Kit Juckes, Research Analyst at Societe Generale, explains that today, in real trade weighted terms, sterling is about 15% below the average of the last 25 years and has just bounced off its lowest level, which was about 10% weaker than the level it reached after the pound’s exit from the ERM in September 1992.

Key Quotes

“25 years bookended by the decision to leave the ERM and the fall-out of the decision to leave the EU. In 1992 the UK was creeping out of recession, while Germany was in a post reunification boom. As sterling came under pressure rates were increased to 12% and then a rise was announced to 15%. The decision was taken to leave the ERM before it could be enacted. The UK economy gained speed and eventually, sterling made new highs.”

“In terms of the size of the fall for the pound, neither the 1992 collapse or the 2016 one is as big a fall as we saw in 2008/2009, when the global financial crisis hit, but the basic script is the same. Collapse, consolidation and eventually, recovery.”

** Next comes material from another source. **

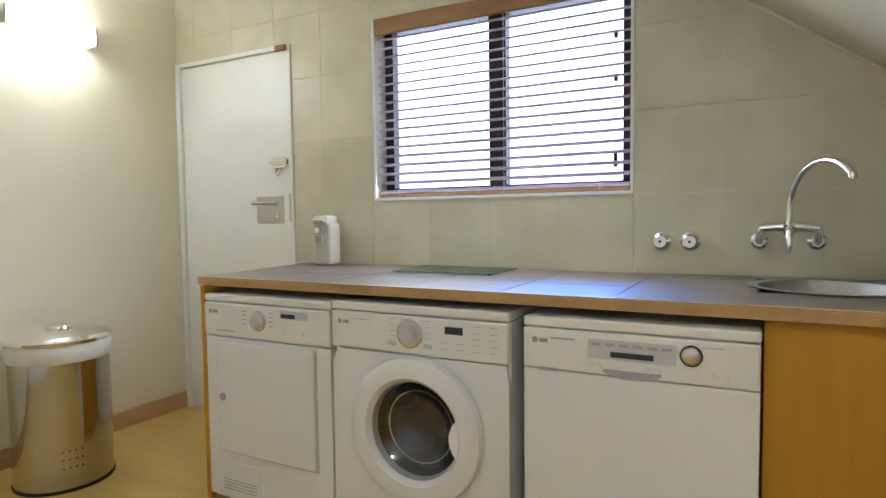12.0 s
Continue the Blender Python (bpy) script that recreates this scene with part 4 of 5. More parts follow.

“At least in real terms, Sterling has more potential to rally than to fall dramatically further over the next decade or so. And maybe that is why any sterling bear should be wary of weeks like the one we have just seen, with the pound bouncing sharply as the MPC turned hawkish. But with an economy slowing into the decision to leave the EU and rates too low to fall, the only sources of optimism about the outlook for sterling are negative sentiment and depressed levels. Can you build a meaningful rebound on those alone? The recovery after 2008 was choppy and helped by the euro’s weakness in 2010. GBP/USD reached a low in January 1993, but it wasn’t until mid-1996 that the pound really made gains, and the low in GBP/DEM didn’t come until the end of 1995. A protracted period of ‘bumping along the bottom’ during which sterling does make a new low in trade-weighted terms, seems more likely than a turnaround.”